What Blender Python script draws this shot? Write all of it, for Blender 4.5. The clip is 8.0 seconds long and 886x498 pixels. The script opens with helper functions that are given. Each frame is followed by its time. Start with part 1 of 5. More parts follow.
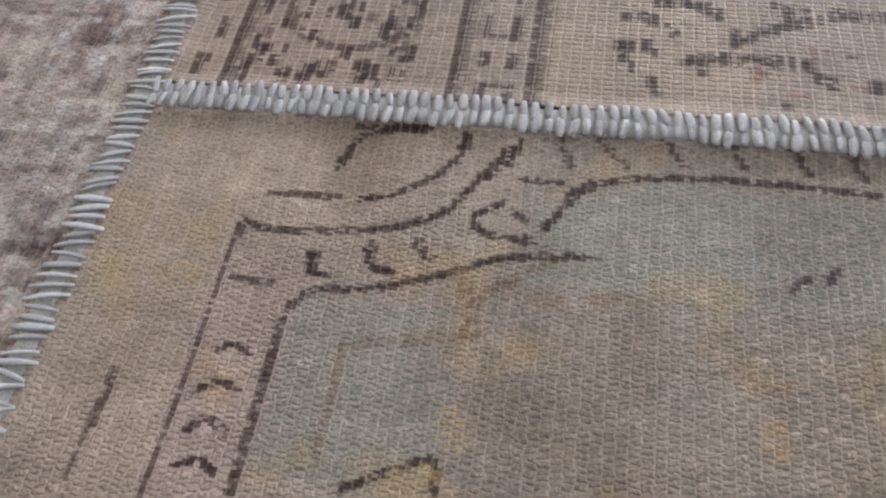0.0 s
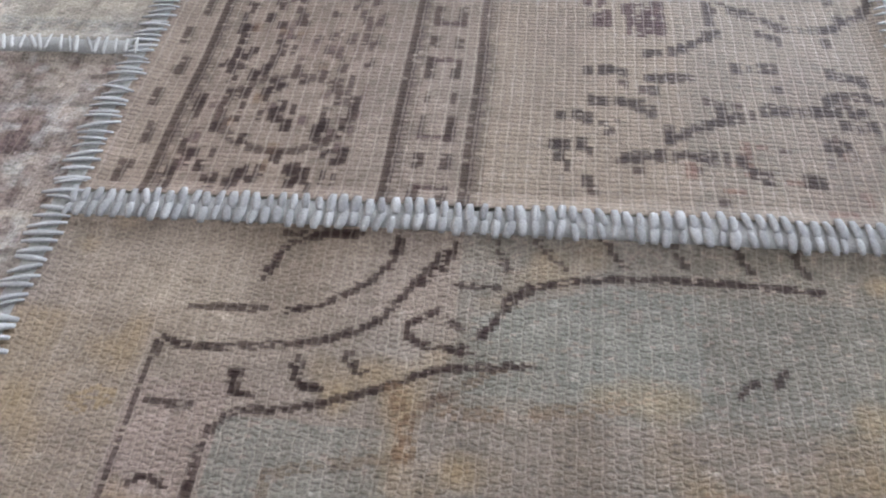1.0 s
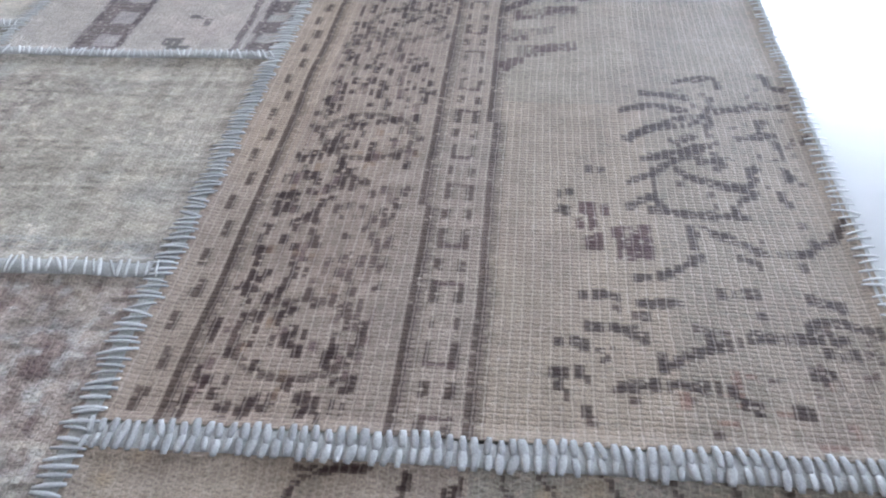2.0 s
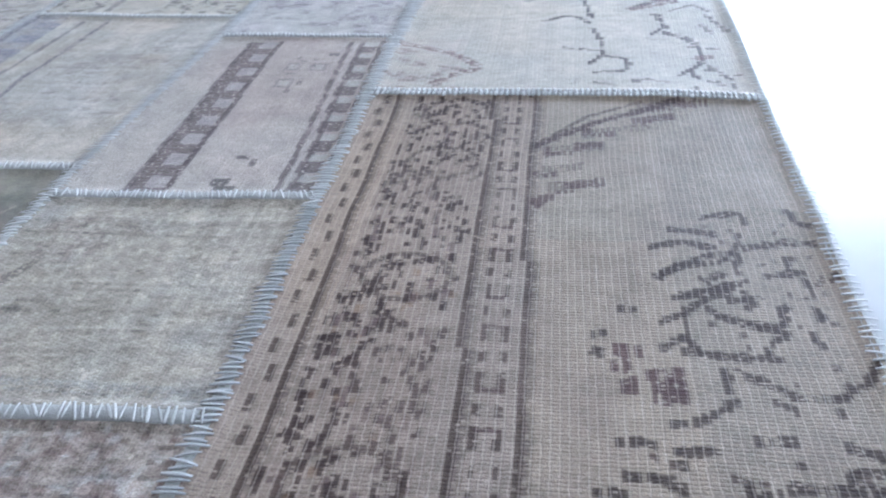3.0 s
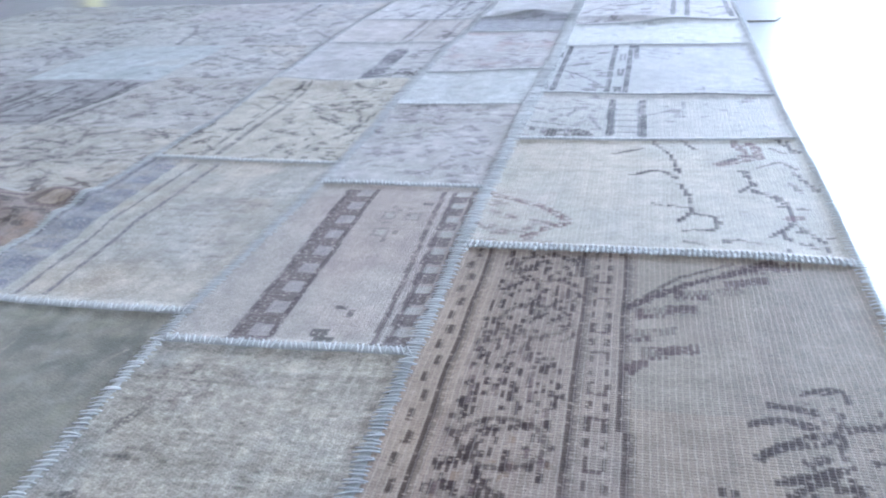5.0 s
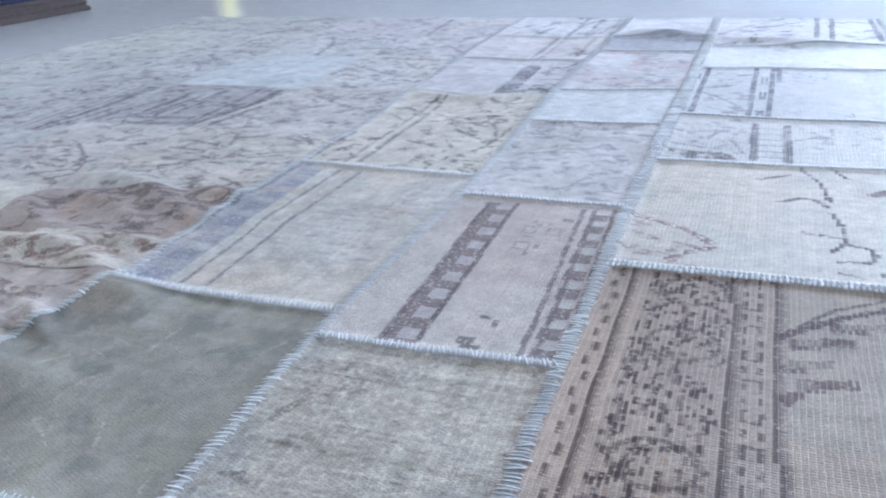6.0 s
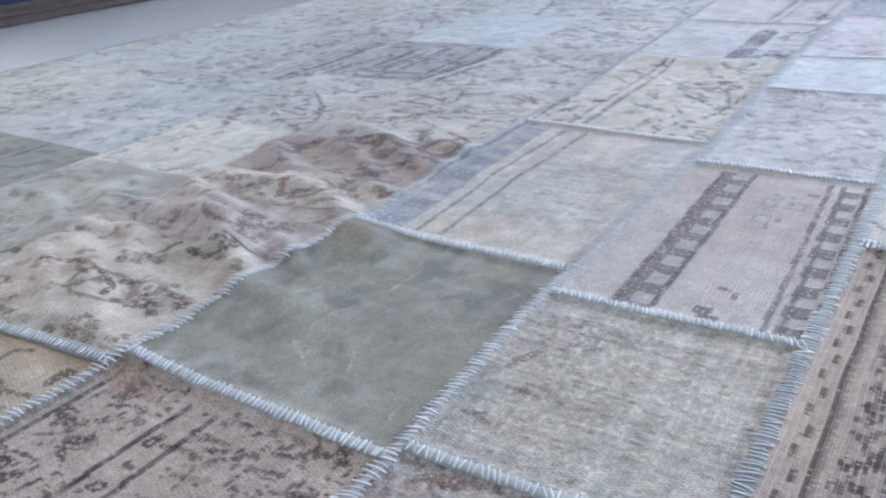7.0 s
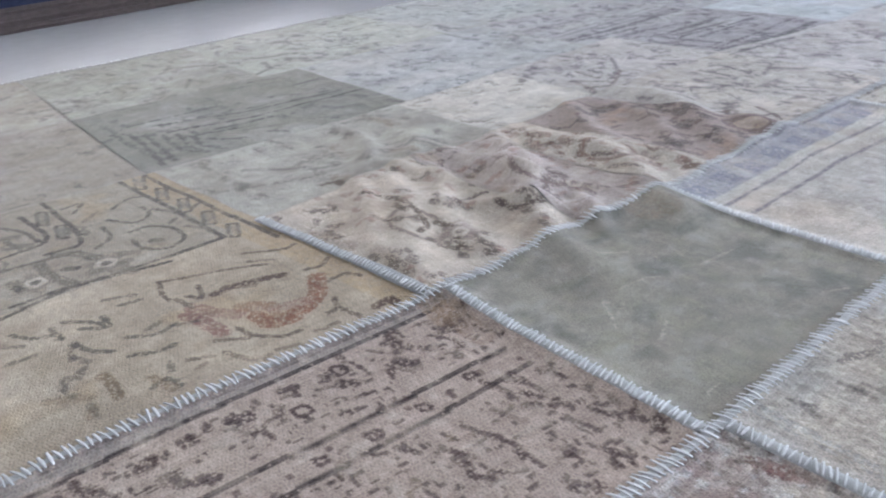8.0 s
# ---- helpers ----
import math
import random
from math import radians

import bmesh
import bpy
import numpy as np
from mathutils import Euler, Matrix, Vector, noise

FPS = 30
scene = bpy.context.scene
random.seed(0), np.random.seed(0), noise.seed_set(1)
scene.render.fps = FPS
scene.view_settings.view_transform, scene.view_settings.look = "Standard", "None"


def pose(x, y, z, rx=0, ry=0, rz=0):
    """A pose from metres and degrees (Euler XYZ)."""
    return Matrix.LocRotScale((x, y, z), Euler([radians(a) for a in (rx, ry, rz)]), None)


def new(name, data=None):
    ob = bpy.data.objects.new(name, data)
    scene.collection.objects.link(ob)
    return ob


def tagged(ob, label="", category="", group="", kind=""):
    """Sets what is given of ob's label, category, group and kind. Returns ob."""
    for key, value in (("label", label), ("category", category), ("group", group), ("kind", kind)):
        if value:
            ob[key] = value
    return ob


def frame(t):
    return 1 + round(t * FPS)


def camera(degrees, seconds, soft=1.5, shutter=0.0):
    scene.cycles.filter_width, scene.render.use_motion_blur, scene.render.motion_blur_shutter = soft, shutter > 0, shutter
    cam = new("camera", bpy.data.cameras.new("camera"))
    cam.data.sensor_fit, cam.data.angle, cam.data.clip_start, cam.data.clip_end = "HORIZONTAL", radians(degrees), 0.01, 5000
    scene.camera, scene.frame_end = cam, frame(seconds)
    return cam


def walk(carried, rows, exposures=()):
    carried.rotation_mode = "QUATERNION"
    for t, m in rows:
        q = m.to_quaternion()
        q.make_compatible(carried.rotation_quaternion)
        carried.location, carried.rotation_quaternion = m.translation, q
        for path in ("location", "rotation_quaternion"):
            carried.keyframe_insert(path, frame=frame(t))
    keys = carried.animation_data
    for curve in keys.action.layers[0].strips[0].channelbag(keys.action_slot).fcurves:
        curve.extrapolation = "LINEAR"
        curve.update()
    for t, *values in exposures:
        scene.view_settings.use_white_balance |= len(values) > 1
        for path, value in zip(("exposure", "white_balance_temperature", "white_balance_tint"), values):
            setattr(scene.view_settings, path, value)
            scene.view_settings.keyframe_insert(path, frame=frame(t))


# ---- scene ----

▬▬▬▬▬▬▬▬▬▬

WHAT IS BEING ASKED: Restate the data above word for word. Skip every picture.

EXERCISE RESPONSE:
What Blender Python script draws this shot? Write all of it, for Blender 4.5. The clip is 8.0 seconds long and 886x498 pixels. The script opens with helper functions that are given. Each frame is followed by its time. Start with part 1 of 5. More parts follow.
0.0 s
1.0 s
2.0 s
3.0 s
5.0 s
6.0 s
7.0 s
8.0 s
# ---- helpers ----
import math
import random
from math import radians

import bmesh
import bpy
import numpy as np
from mathutils import Euler, Matrix, Vector, noise

FPS = 30
scene = bpy.context.scene
random.seed(0), np.random.seed(0), noise.seed_set(1)
scene.render.fps = FPS
scene.view_settings.view_transform, scene.view_settings.look = "Standard", "None"


def pose(x, y, z, rx=0, ry=0, rz=0):
    """A pose from metres and degrees (Euler XYZ)."""
    return Matrix.LocRotScale((x, y, z), Euler([radians(a) for a in (rx, ry, rz)]), None)


def new(name, data=None):
    ob = bpy.data.objects.new(name, data)
    scene.collection.objects.link(ob)
    return ob


def tagged(ob, label="", category="", group="", kind=""):
    """Sets what is given of ob's label, category, group and kind. Returns ob."""
    for key, value in (("label", label), ("category", category), ("group", group), ("kind", kind)):
        if value:
            ob[key] = value
    return ob


def frame(t):
    return 1 + round(t * FPS)


def camera(degrees, seconds, soft=1.5, shutter=0.0):
    scene.cycles.filter_width, scene.render.use_motion_blur, scene.render.motion_blur_shutter = soft, shutter > 0, shutter
    cam = new("camera", bpy.data.cameras.new("camera"))
    cam.data.sensor_fit, cam.data.angle, cam.data.clip_start, cam.data.clip_end = "HORIZONTAL", radians(degrees), 0.01, 5000
    scene.camera, scene.frame_end = cam, frame(seconds)
    return cam


def walk(carried, rows, exposures=()):
    carried.rotation_mode = "QUATERNION"
    for t, m in rows:
        q = m.to_quaternion()
        q.make_compatible(carried.rotation_quaternion)
        carried.location, carried.rotation_quaternion = m.translation, q
        for path in ("location", "rotation_quaternion"):
            carried.keyframe_insert(path, frame=frame(t))
    keys = carried.animation_data
    for curve in keys.action.layers[0].strips[0].channelbag(keys.action_slot).fcurves:
        curve.extrapolation = "LINEAR"
        curve.update()
    for t, *values in exposures:
        scene.view_settings.use_white_balance |= len(values) > 1
        for path, value in zip(("exposure", "white_balance_temperature", "white_balance_tint"), values):
            setattr(scene.view_settings, path, value)
            scene.view_settings.keyframe_insert(path, frame=frame(t))


# ---- scene ----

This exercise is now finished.